После этого я не один раз устраивал клоунаду в маленьком городке Новой Англии, где мы тогда жили. Машина глохла, пока я выбирал нужное положение рукоятки коробки передач, или срывалась с места, когда я по неосторожности не вовремя отпускал сцепление. Я регулярно застревал перед красным сигналом светофора, а потом застревал еще и на середине перекрестка. Холмы и спуски стали для меня подлинным проклятьем. Я отпускал сцепление либо слишком быстро, либо слишком медленно. На уклонах машина начинала катиться назад, пока не упиралась бампером в стоявший сзади автомобиль. Гудели клаксоны, сыпались проклятья, птицы в страхе разлетались от меня в разные стороны. Мое положение стократно усугублялось тем, что Subaru была ярко-желтой, как детский плащик или возбужденный самец-щегол. Своим цветом машина просто притягивала взоры, выкрутасы и толчки автомобиля было невозможно не заметить.
Так называемые друзья и не думали выказывать сочувствие.

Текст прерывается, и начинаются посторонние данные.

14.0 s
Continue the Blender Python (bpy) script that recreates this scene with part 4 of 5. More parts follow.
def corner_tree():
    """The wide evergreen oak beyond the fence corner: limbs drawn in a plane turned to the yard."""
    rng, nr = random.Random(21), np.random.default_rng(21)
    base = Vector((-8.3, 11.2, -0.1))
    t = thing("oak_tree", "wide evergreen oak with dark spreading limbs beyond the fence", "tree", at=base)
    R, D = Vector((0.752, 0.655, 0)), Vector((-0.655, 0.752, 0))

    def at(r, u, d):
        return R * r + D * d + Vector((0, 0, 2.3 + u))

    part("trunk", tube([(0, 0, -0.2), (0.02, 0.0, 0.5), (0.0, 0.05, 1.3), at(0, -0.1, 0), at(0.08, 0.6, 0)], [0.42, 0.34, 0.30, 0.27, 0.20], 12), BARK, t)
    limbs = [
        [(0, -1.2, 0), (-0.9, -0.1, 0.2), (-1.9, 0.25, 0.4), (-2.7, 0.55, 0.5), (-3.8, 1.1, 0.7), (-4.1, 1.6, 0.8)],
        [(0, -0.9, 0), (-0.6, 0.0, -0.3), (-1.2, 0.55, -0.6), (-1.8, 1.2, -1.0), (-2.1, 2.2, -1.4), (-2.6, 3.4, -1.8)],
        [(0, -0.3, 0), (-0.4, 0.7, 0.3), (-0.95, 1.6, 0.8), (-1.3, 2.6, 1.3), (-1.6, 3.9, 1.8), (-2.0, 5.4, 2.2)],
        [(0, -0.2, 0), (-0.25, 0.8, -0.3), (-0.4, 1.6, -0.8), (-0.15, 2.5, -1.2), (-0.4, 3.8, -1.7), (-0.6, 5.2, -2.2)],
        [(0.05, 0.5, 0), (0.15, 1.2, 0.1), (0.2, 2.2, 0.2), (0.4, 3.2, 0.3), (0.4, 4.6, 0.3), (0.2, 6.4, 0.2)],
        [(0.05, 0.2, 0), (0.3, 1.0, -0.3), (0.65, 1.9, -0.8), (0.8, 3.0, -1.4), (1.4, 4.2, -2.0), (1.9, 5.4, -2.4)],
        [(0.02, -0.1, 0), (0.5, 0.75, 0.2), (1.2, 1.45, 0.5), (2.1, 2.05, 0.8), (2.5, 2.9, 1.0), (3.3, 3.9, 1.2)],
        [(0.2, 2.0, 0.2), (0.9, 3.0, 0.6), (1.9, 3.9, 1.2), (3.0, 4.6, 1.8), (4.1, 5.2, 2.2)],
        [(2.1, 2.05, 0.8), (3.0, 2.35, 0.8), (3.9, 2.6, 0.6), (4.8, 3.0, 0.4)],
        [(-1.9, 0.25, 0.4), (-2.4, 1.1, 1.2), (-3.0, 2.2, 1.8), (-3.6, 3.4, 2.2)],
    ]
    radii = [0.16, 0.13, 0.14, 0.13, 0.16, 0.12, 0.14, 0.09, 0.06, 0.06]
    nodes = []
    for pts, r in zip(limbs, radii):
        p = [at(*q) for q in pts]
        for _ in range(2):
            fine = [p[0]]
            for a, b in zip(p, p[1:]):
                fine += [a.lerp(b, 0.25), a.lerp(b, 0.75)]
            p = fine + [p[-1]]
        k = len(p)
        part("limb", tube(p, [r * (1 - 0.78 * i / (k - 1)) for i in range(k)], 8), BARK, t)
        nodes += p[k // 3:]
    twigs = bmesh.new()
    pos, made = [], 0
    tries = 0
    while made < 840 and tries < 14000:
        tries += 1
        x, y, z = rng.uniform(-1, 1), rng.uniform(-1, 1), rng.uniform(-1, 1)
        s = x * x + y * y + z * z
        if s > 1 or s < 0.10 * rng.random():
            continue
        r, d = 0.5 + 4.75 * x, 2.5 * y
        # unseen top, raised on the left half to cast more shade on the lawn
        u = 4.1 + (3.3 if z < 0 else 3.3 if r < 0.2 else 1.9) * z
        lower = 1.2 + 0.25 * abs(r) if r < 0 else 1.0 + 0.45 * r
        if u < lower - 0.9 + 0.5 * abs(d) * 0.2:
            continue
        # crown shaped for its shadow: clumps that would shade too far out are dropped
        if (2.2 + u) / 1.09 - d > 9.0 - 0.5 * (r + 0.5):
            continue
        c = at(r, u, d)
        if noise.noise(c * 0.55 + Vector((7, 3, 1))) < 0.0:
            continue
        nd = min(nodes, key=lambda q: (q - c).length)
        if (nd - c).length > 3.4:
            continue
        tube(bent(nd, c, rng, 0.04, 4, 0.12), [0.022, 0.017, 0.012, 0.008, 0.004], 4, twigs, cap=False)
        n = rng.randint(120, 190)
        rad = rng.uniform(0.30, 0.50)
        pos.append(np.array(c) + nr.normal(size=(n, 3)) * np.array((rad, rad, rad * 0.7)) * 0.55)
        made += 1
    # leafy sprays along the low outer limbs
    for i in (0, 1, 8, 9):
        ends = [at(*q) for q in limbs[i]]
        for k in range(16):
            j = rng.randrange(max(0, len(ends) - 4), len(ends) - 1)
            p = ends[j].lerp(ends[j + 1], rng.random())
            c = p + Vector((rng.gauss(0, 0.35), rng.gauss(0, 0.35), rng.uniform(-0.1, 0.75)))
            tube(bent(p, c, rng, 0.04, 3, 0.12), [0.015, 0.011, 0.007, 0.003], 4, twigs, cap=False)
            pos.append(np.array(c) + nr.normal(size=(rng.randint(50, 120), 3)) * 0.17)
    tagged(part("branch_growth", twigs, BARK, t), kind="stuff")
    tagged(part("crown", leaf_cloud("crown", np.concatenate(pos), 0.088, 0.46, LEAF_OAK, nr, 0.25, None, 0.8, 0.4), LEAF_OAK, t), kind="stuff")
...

Моя безнадежная борьба с коробкой передач и сцеплением была для них неиссякаемым источником громких издевательских шуток. «Намели мне фунт муки!» – радостно кричал один из них с заднего сиденья, когда при очередном переключении зубцы шестеренок яростно скрежетали друг об друга. «Какой мягкий ход!» – хихикал другой, когда двигатель чихал и глох. Мне очень часто приходилось слышать в свой адрес что-то вроде «придурок!». Я подозревал, что неприятности с коробкой передач служили предметом насмешек, которыми приятели осыпали меня за спиной. Мое мужское достоинство – если учесть, что мне только исполнилось 16, – было глубоко задето и травмировано.
Но я не сдавался. Впрочем, был ли у меня выбор? И через пару недель дело постепенно пошло на лад. Коробка передач успокоилась и стала более податливой. Руки и ноги перестали соперничать и перешли к слаженному сотрудничеству. Вскоре я переключал передачи, не задумываясь. Все происходило само собой. Машина больше не глохла и не дергалась вперед, спокойно проезжая холмы и перекрестки. Мы с машиной превратились в команду. Втайне я гордился своим достижением.

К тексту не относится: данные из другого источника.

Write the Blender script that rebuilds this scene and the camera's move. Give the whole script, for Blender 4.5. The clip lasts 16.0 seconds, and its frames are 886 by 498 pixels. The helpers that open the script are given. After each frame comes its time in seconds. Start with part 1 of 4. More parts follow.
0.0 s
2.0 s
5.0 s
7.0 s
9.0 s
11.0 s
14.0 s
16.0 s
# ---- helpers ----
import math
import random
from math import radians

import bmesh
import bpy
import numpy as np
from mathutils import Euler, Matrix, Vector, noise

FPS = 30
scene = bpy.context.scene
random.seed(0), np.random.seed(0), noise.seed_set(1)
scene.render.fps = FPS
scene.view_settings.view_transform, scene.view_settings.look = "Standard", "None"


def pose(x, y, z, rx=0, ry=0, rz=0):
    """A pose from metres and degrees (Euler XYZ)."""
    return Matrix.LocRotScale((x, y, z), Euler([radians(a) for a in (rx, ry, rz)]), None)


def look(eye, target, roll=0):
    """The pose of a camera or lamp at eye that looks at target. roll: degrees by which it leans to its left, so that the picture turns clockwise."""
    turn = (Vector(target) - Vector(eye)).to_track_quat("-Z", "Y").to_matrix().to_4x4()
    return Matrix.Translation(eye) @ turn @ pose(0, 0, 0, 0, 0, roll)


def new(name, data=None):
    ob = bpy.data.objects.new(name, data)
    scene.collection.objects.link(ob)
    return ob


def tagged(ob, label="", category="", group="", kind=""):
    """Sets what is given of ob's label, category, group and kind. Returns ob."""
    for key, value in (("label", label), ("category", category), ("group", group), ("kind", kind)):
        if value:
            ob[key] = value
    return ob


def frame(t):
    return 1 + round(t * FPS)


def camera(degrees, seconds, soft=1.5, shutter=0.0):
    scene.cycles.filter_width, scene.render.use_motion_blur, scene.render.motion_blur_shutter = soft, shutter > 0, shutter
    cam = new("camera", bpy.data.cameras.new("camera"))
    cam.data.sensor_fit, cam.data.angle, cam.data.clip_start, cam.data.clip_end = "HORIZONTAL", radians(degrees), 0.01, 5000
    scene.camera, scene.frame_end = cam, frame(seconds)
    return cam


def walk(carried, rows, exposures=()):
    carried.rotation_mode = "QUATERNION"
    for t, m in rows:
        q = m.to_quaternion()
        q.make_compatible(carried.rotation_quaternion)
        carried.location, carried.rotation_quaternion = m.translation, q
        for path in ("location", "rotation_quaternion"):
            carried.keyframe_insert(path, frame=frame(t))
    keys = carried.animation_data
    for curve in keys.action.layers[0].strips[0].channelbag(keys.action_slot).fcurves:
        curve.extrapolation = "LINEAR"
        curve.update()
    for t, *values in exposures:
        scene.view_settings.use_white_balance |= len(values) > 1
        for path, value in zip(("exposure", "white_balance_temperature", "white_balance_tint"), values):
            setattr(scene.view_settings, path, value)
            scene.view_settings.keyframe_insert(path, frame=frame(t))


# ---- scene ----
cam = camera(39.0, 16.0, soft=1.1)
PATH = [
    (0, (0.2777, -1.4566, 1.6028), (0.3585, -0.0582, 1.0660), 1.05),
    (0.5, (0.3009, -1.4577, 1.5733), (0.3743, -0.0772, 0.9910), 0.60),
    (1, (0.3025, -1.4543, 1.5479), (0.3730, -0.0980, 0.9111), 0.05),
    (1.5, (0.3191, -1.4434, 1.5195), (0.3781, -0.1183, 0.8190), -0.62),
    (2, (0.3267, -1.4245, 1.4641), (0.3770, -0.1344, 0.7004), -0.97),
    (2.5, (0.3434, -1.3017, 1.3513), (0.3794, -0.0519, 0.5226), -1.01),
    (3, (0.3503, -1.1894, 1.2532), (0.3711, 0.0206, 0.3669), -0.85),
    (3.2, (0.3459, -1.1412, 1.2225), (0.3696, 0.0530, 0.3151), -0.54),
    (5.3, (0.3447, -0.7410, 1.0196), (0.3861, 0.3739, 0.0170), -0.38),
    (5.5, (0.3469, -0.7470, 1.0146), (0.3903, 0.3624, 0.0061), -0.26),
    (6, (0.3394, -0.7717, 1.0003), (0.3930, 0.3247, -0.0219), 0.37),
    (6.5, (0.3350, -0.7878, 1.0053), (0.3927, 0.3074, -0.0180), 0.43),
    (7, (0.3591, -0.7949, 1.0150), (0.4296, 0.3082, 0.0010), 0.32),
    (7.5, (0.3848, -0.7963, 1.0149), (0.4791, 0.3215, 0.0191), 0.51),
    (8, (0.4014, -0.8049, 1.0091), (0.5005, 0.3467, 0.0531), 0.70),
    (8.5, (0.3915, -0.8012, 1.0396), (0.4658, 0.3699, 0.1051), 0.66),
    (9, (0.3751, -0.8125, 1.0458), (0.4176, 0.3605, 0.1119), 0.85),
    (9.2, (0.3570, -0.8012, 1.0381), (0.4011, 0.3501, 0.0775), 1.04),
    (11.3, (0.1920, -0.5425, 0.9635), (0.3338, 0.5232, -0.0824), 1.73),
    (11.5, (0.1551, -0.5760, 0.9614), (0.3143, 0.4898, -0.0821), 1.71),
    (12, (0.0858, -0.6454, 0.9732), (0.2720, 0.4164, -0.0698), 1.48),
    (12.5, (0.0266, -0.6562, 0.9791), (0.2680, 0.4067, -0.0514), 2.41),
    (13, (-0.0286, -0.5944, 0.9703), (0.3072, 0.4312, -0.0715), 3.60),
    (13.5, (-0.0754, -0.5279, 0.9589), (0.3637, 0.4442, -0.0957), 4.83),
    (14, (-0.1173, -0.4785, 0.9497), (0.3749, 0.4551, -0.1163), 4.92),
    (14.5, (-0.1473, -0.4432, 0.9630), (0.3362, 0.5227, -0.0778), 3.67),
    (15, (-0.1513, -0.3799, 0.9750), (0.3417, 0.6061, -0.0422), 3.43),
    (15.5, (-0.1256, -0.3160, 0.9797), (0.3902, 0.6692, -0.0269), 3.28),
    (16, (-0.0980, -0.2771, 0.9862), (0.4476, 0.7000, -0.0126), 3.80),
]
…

Но я все-таки жаждал сесть за руль машины с автоматом. Автомобили с механической коробкой передач тогда еще не стали антикварной редкостью – во всяком случае, малолитражки и прочая рухлядь, на которой ездила молодежь. Но тем не менее они уже считались устаревшими и вышедшими из моды, казались вчерашним днем. Кто захочет ездить на механике, если можно на автомате? Это все равно что мыть посуду руками, когда существуют посудомоечные машины. Так получилось, что мне не пришлось долго ждать исполнения вожделенной мечты. Через два года после того, как я получил права, я вдребезги разбил Subaru в ночном ДТП и вскоре сел за руль подержанного кремового двухдверного Ford Pinto. Машина была дрянь, некоторые считают, что Pinto – худший американский автомобиль ХХ века, но для меня все ее недостатки искупались автоматической коробкой передач.
Я как будто заново родился. Моя левая нога, освобожденная от необходимости отжимать сцепление, превратилась в бездельничающий отросток. Иногда, когда я закладывал виражи, из моего авто звучали песни Чарли Уотса или гремел Джон Бонэм (мой Pinto был оборудован восьмидорожечным магнитофоном). Это был писк моды того времени. Правда, бо́льшую часть времени это чудо тихо дремало под торпедой. Правую руку я теперь использовал исключительно для того, чтобы держать стакан с прохладительными напитками. Я чувствовал себя раскрепощенным и современным. Я был свободен.
Однако счастье длилось недолго. Удовольствие от ничегонеделанья было вполне реальным, но скоро исчезло. Вместо этого возобладало иное чувство – скука. Я не признавался в этом даже самому себе, но мне не хватало коробки передач и педали сцепления. Не было ощущения сопричастности движению, которое они давали. Я не мог утопить педаль газа в пол, почувствовав мощь двигателя, не чувствовал легкой дрожи машины при плавном отпускании сцепления. Автоматика превращала меня из водителя почти в пассажира. Это постепенно начало меня бесить.